= Theatrical Musical Club =

Trade union in New York City

The Theatrical Musical Club (טעאַטער מיוזיקאַל קלוב) was a musicians' trade union in New York City with a membership consisting mainly of Jewish musicians from the Yiddish theatre. Organized under the United Hebrew Trades in 1897, the union affiliated with the American Federation of Musicians local 310 during the 1910s and then with local 802 in 1922. During the late 1920s, the Club was involved in a corruption scandal, with accusations of kickbacks and monopolization of jobs in Lower East Side Yiddish theaters.
== History ==
The Theatrical Musical Club was founded in Manhattan in November 1897 under the umbrella of the United Hebrew Trades, as a reorganization of an previous Jewish musicians' union called the American Progressive Musical Union. By the turn of the century, the Club affiliated with the Musical Mutual Protective Union, a large musicians' union in New York City, although it kept its independence. The existence of a separate Jewish musicians' union was a source of difficulty for the A.F.M. local in New York, who attempted at various times to reduce the recognition of what they saw as a "dual union" in competition with theirs. During the 1910s, the Club members joined A.F.M. local 310, although they also kept their own organization and attempted to monopolize jobs in the Yiddish Theatre to its members. During this period, a local 310 notable Edward Canavan, who was not Jewish, acted as protector for the Club within the local. When A.F.M. local 310 was reorganized as local 802 in New York in 1922, the Club members were again allowed to join the new local as members.
=== Corruption scandal ===
Alleged corruption perpetrated by members of the Club took place between 1926 and 1928, and were brought before the executive board of the United Hebrew Trades in April 1929 and of the American Federation of Musicians in November 1930. Whistleblowers alleged that the Club was demanding kickbacks from musicians playing jobs in certain Yiddish theaters, and that it had been mainly orchestrated by Edward Canavan, who was by then chairperson of local 802. Canavan's scheme was alleged to have extorted more than $3,500 from theater musicians and paid it out to himself and agents running the theaters, which included notables like Alexander Olshanetsky, Sholom Secunda and Joseph Rumshinsky. He was accused of canceling legitimate contracts between local 802 musicians and Yiddish theaters, and having new contacts made with local 802 members who were also members of the Theatrical Musical Club, who would in turn pay kickbacks to people involved in the scheme.
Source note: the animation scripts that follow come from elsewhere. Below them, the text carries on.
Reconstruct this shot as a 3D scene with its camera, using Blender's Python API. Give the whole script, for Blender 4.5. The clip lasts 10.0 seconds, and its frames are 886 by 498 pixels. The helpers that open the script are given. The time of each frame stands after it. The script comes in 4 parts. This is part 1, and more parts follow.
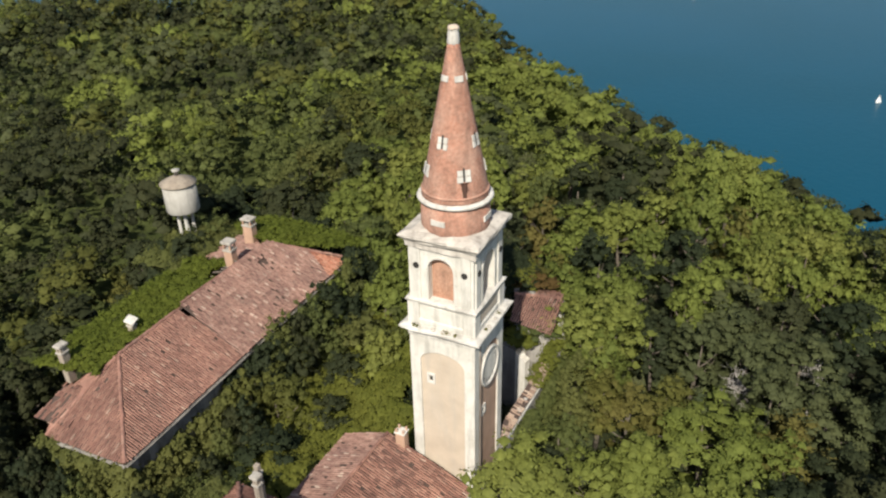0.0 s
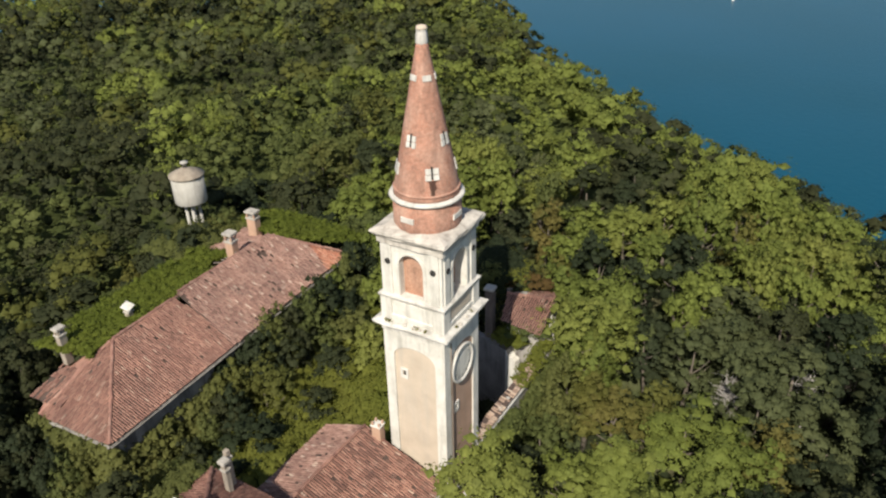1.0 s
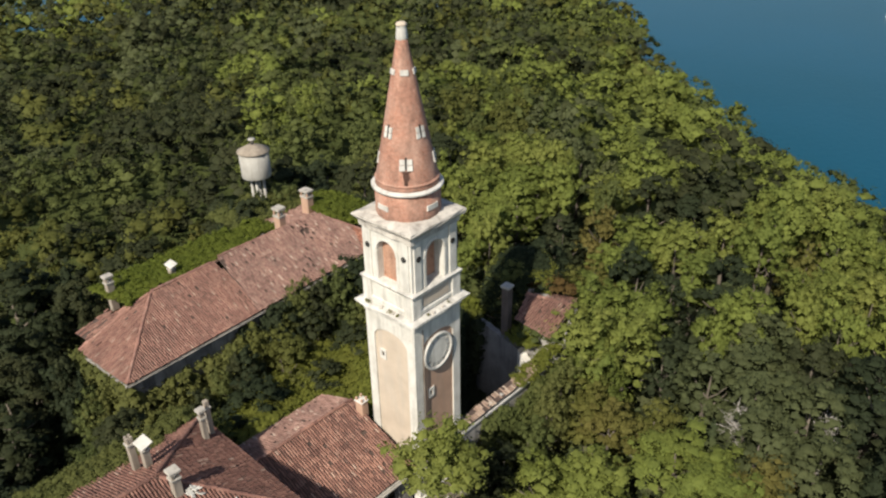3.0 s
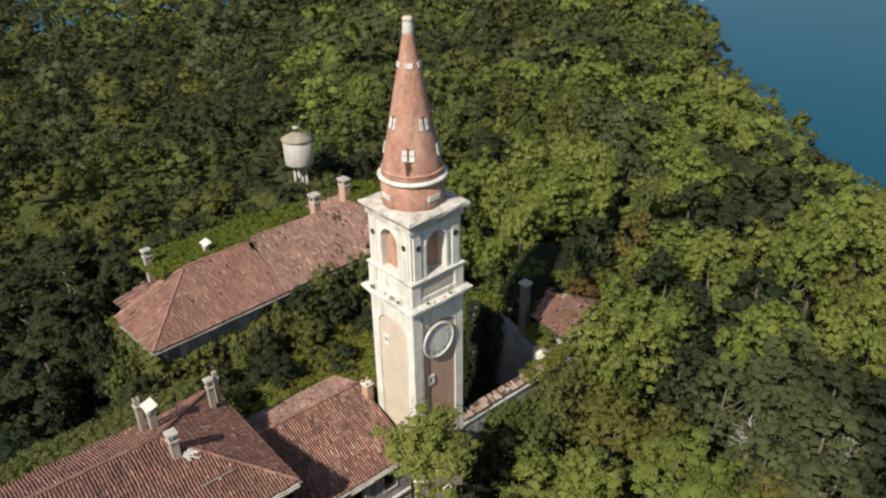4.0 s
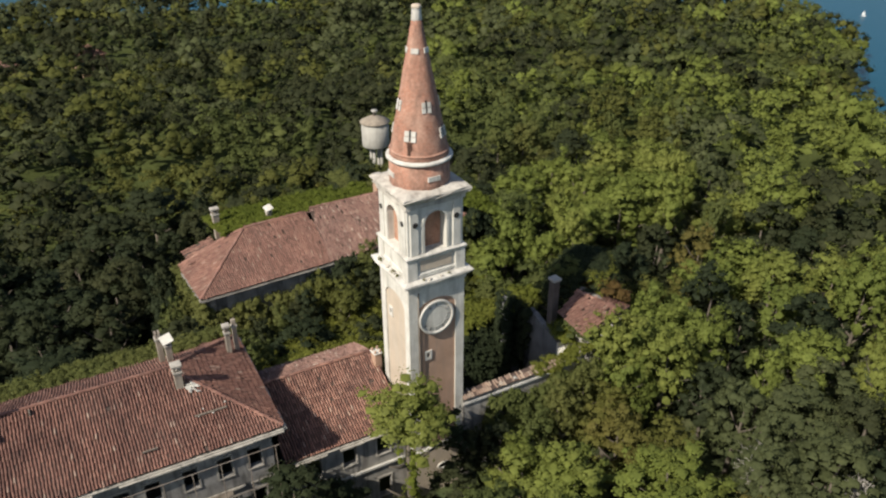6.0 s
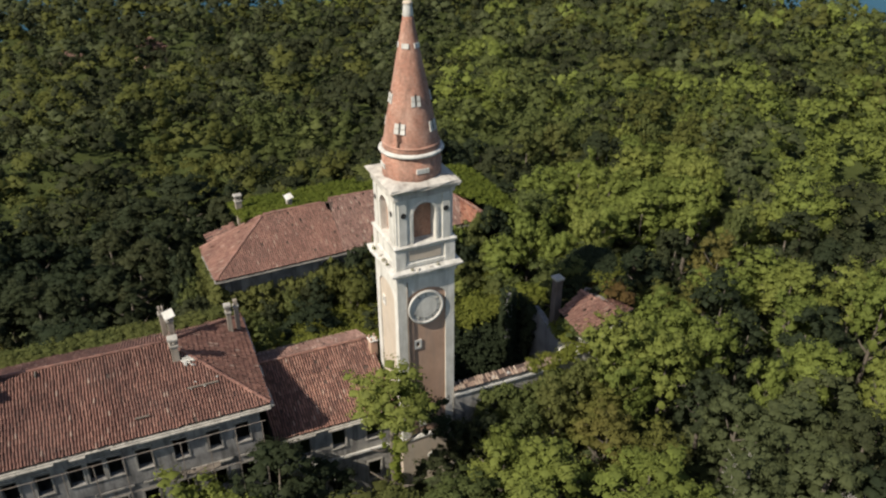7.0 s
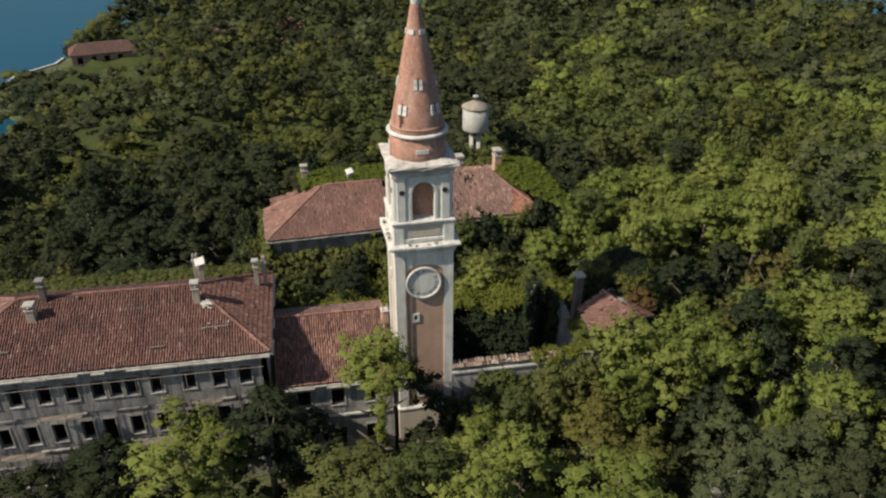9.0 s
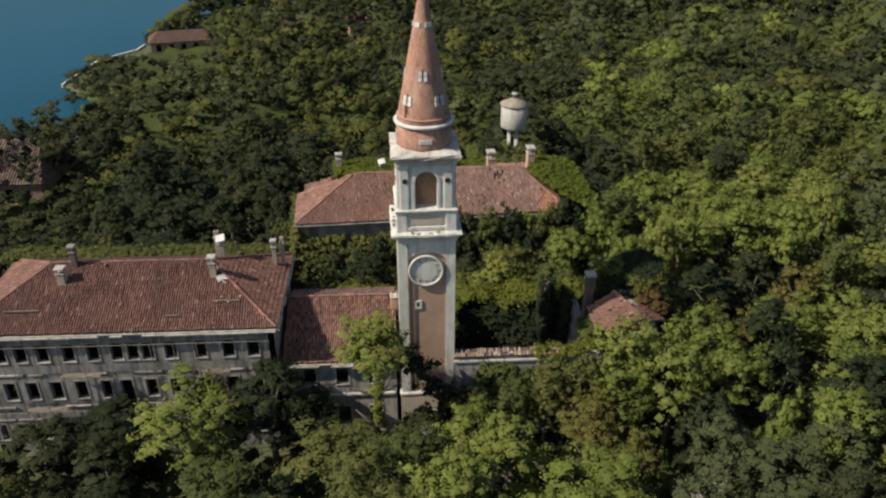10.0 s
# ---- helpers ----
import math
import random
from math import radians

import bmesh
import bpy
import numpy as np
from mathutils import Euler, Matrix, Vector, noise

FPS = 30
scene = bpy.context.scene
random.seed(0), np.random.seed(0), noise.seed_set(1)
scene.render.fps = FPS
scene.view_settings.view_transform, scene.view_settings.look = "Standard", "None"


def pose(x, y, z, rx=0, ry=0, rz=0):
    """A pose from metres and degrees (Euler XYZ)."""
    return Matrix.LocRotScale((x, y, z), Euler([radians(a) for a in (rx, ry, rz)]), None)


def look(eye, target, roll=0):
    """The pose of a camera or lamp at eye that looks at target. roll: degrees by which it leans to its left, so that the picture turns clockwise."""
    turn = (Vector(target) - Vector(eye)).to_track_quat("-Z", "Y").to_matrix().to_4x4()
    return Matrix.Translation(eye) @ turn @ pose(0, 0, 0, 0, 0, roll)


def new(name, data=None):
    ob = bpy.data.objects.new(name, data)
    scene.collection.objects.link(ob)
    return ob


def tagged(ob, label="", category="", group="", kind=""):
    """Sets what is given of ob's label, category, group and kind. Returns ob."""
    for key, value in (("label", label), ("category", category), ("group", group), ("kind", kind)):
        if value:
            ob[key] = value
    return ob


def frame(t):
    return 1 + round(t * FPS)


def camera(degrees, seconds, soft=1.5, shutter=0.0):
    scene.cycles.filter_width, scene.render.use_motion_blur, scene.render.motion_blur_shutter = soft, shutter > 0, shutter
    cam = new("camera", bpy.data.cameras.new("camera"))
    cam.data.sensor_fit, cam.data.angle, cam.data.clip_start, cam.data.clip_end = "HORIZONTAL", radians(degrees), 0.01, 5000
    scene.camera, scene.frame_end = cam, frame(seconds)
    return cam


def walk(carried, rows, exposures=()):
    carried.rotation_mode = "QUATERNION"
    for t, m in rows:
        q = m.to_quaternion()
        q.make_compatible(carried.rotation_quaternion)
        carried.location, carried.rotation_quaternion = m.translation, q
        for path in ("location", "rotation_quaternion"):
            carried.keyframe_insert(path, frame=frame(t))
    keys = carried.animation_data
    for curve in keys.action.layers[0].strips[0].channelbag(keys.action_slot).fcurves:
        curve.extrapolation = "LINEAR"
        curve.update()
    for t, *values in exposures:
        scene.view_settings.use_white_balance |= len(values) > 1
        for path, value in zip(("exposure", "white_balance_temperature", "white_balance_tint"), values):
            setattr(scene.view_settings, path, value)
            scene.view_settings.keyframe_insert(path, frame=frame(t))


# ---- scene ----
cam = camera(60.8, 10.0, soft=2.25)
PATH = [
    (0, (1.939, 1.808, 49.800), (1.102, 3.348, 48.836), -1.8),
    (0.5, (3.936, 2.591, 49.835), (3.053, 4.105, 48.871), -1.8),
    (1, (5.982, 3.441, 49.889), (5.053, 4.927, 48.925), -1.8),
    (1.5, (8.236, 4.502, 49.929), (7.247, 5.949, 48.965), -1.7),
    (2, (10.559, 5.619, 49.969), (9.5, 7.015, 49.005), -1.7),
    (2.5, (12.872, 6.806, 50.022), (11.738, 8.143, 49.059), -1.5),
    (3.8, (18.327, 10.085, 50.125), (17.016, 11.251, 49.164), -0.9),
    (4, (19.162, 10.621, 50.121), (17.826, 11.756, 49.159), -0.9),
    (4.5, (21.146, 12.038, 50.080), (19.748, 13.097, 49.119), -0.8),
    (5, (23.138, 13.516, 50.001), (21.684, 14.5, 49.044), -0.7),
    (5.5, (25.036, 15.158, 49.943), (23.533, 16.069, 48.988), -0.6),
    (5.7, (25.776, 15.893, 49.936), (24.256, 16.773, 48.979), -0.4),
    (7, (30.512, 21.208, 49.879), (28.895, 21.896, 48.925), -0.1),
    (7.5, (32.175, 23.531, 49.881), (30.526, 24.135, 48.924), 0.0),
    (8, (33.716, 26.029, 49.922), (32.038, 26.544, 48.963), 0.1),
    (8.5, (35.138, 28.565, 50.020), (33.436, 28.984, 49.057), 0.2),
    (9, (36.42, 31.178, 50.118), (34.698, 31.497, 49.151), 0.4),
    (9.5, (37.611, 33.918, 50.143), (35.875, 34.138, 49.175), 0.5),
    (10, (38.691, 36.79, 50.078), (36.945, 36.912, 49.109), 0.6),
]
walk(cam, [(t, look(eye, target, roll)) for t, eye, target, roll in PATH], [(0, 0.42), (2.5, 0.40), (5.5, 0.34), (10, 0.25)])

# ---- world and sun ----
SUN_EL, SUN_AZ = radians(43), radians(163.5)
world = bpy.data.worlds.new("sky")
scene.world = world
world.use_nodes = True
sky = world.node_tree.nodes.new("ShaderNodeTexSky")
sky.sky_type, sky.sun_disc = "NISHITA", False
sky.sun_elevation, sky.sun_rotation = SUN_EL, SUN_AZ
sky.air_density, sky.dust_density, sky.ozone_density = 1.0, 1.3, 1.2
world.node_tree.links.new(sky.outputs[0], world.node_tree.nodes["Background"].inputs[0])
world.node_tree.nodes["Background"].inputs[1].default_value = 0.085
sun = new("sun", bpy.data.lights.new("sun", "SUN"))
sun.data.energy, sun.data.angle, sun.data.color = 5.0, radians(0.6), (1.0, 0.93, 0.80)
to_sun = Vector((math.sin(SUN_AZ) * math.cos(SUN_EL), math.cos(SUN_AZ) * math.cos(SUN_EL), math.sin(SUN_EL)))
sun.matrix_world = look(to_sun * 200, (0, 0, 0))


# ---- materials ----
def material(name, build):
    m = bpy.data.materials.new(name)
    m.use_nodes = True
    t = m.node_tree
    build(t, t.nodes["Principled BSDF"])
    return m


def node(t, kind, **inputs):
    n = t.nodes.new(kind)
    for key, value in inputs.items():
        n.inputs[key.replace("_", " ")].default_value = value
    return n


def ramp(t, source, *stops):
    n = t.nodes.new("ShaderNodeValToRGB")
    e = n.color_ramp.elements
    while len(e) < len(stops):
        e.new(0.5)
    for k, (place, colour) in enumerate(stops):
        e[k].position, e[k].color = place, (*colour, 1)
    t.links.new(source, n.inputs[0])
    return n.outputs[0]


def noise_of(t, scale, detail=4.0, rough=0.55, vector=None):
    n = node(t, "ShaderNodeTexNoise", Scale=scale, Detail=detail, Roughness=rough)
    if vector is None:
        vector = t.nodes.new("ShaderNodeNewGeometry").outputs["Position"]
    t.links.new(vector, n.inputs["Vector"])
    return n.outputs[0]


def mix(t, fac, a, b, mode="MIX"):
    n = t.nodes.new("ShaderNodeMix")
    n.data_type, n.blend_type = "RGBA", mode
    for socket, value in ((n.inputs[0], fac), (n.inputs[6], a), (n.inputs[7], b)):
        if isinstance(value, (int, float)):
            socket.default_value = value
        elif isinstance(value, tuple):
            socket.default_value = (*value, 1)
        else:
            t.links.new(value, socket)
    return n.outputs[2]


def relief(t, p, source, strength, distance):
    b = node(t, "ShaderNodeBump", Strength=strength, Distance=distance)
    t.links.new(source, b.inputs["Height"])
    t.links.new(b.outputs[0], p.inputs["Normal"])


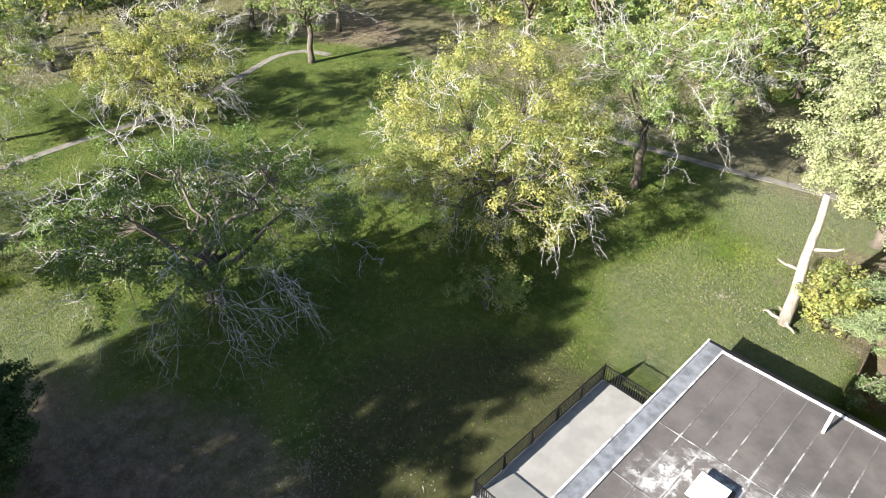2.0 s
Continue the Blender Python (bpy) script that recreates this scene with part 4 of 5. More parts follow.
part("asphalt", Geo().slab([(-11.4, -33.0, 0.03), (-18.2, -32.6, 0.03), (-20.9, -38, 0.03), (-23.5, -41.5, 0.03), (-26.8, -45.6, 0.03), (-25.6, -48.6, 0.03), (-21, -48.6, 0.03), (-11.4, -47, 0.03)][::-1], 0.12), M["asphalt"], yard)


# ---- plants ----
def unit(v):
    return v / np.maximum(np.linalg.norm(v, axis=-1, keepdims=True), 1e-9)


def leaf_quads(centres, size, r, aspect=1.0, lift=0.6, facing=None, slim=False):
    """Leaves as small folded-out kites at the centres."""
    n = len(centres)
    normal = r.normal(size=(n, 3))
    normal[:, 2] = np.abs(normal[:, 2]) + lift
    if facing is not None:
        normal += facing
    normal = unit(normal)
    a = unit(np.cross(normal, r.normal(size=(n, 3))))
    b = np.cross(normal, a)
    s = size * r.uniform(0.65, 1.35, size=(n, 1))
    a, b = a * s * 0.5, b * s * 0.5 * aspect
    bend = normal * s * 0.12
    return np.stack([centres - a, centres + a * 0.55 + b, centres + a * 0.55 - b], 1) if slim else np.stack([centres - a, centres - b + bend, centres + a, centres + b + bend], 1)


def crooked(p, q, r, n=5, wander=0.08, sag=0.0):
    p, q = np.array(p, float), np.array(q, float)
    t = np.linspace(0, 1, n)[:, None]
    line = p + (q - p) * t
    ln = np.linalg.norm(q - p)
    off = r.normal(size=(n, 3)) * wander * ln
    off[0] = off[-1] = 0
    line = line + off
    line[:, 2] += sag * ln * np.sin(np.pi * t[:, 0])
    return line


def spray(g, start, way, length, r, twigs, radius):
    """A bare branch that forks twice, bent down by its own weight."""
    way = unit(np.array(way, float))
    main = crooked(start, start + way * length, r, 6, 0.075, 0.10)
    g.tube(main, np.linspace(radius, radius * 0.4, 6), 4)
    for k in range(twigs):
        p = main[1 + (k * 5) // max(1, twigs)]
        d = unit(way * 0.8 + r.normal(size=3) * 0.65 + np.array([0, 0, -0.12]))
        ln = length * r.uniform(0.35, 0.7)
        tw = crooked(p, p + d * ln, r, 4, 0.09, 0.08)
        g.tube(tw, [radius * 0.6, radius * 0.48, radius * 0.36, radius * 0.22], 3)
        for q in (tw[1], tw[2], tw[2], tw[3]):
            e = unit(d + r.normal(size=3) * 0.75 + np.array([0, 0, -0.15]))
            g.tube([q, q + e * ln * r.uniform(0.25, 0.5)], [radius * 0.34, radius * 0.17], 3)


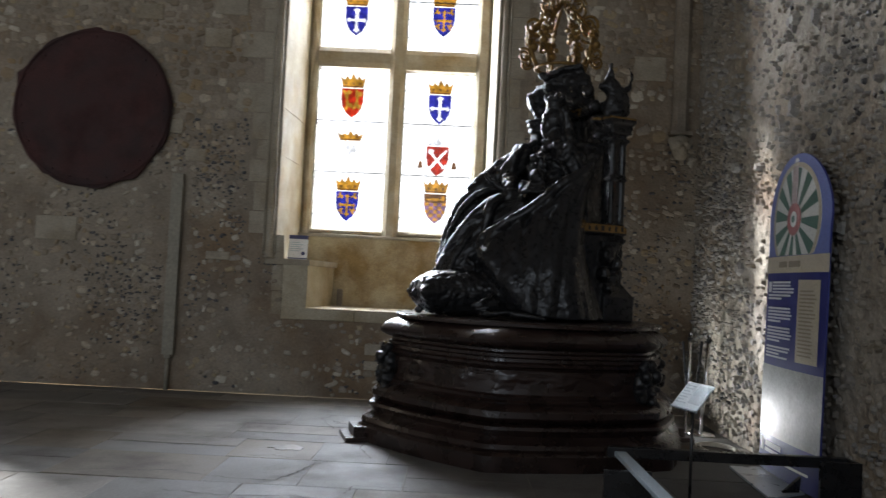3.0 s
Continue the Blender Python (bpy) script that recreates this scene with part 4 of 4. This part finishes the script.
    for r, *line in (
            (0.075, (0.62, 10.05, 2.40), (0.41, 10.08, 2.32), (0.26, 10.07, 2.21), (0.11, 10.06, 2.03), (-0.04, 10.06, 1.83), (-0.14, 10.06, 1.62)),
            (0.055, (0.44, 9.98, 2.36), (0.34, 9.93, 2.26), (0.31, 9.90, 2.12), (0.26, 9.88, 1.96)),
            (0.034, (0.56, 10.34, 2.46), (0.34, 10.34, 2.46), (0.16, 10.34, 2.36), (0.03, 10.30, 2.18), (-0.08, 10.24, 1.92), (-0.16, 10.2, 1.66)),
            (0.032, (0.40, 10.48, 2.52), (0.20, 10.45, 2.45), (0.03, 10.42, 2.30), (-0.09, 10.36, 2.02), (-0.16, 10.3, 1.70)),
            (0.030, (0.20, 9.98, 2.06), (0.10, 9.93, 1.90), (0.0, 9.90, 1.72), (-0.04, 9.88, 1.56)),
            (0.026, (0.14, 9.88, 1.74), (0.20, 9.84, 1.66), (0.16, 9.80, 1.56)),
            (0.030, (1.05, 9.96, 2.92), (1.12, 9.90, 2.82), (1.18, 9.82, 2.68), (1.23, 9.76, 2.64)),
            (0.026, (0.96, 10.04, 2.82), (1.0, 9.94, 2.70), (1.06, 9.86, 2.56)),
            (0.034, (0.80, 10.52, 3.02), (0.55, 10.50, 2.80), (0.38, 10.48, 2.64), (0.22, 10.46, 2.52))):
        S.append(swept(line, r))

    # the mantle over the near arm and knee
    def pleats(u, v):
        edge = max(0.0, 1 - v / 0.42)
        hang = crease(17 * u - 5.5 * v + 0.7 * math.sin(9 * u), 0.75) * (0.25 + 0.75 * edge) * 0.125 * math.sin(math.pi * min(1, 0.06 + 0.9 * u)) ** 0.5
        tips = crease(38 * u - 9 * v + 2 * math.sin(7 * u + 3), 0.9) * edge * 0.034
        long = 0.05 * crease(6.5 * u + 2.2 * v + 0.4, 0.8) * v
        hem = 0.03 * crease(16 * u + 1.5, 0.8) * max(0.0, v - 0.6)
        return hang + tips + long + hem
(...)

The UHT's executive committee had local 802 put the Club under outside administration and barred the ringleaders from having dealing with theatres for life. The theater leaders Rumshinsky, Olshanetsky and Secunda were portrayed as unwilling accomplices in this scheme. When it came to local 802's board, it also disciplined members who were found to have been involved, although the local cleared Canavan and said he had been subjected to a "frame-up".

In January 1934, it eventually made its way to a session of the Subcommittee Investigating Racketeering in the United States Senate, where some of the key figures were interviewed on the record. The leadership of local 802 was very hostile to what they saw as an unfair portrayal in the senate hearings; Edward Canavan's career was not harmed by it, and he remained head of the local until 1937. It is unclear how long the Theatrical Musical Club persisted as a distinct group in local 802.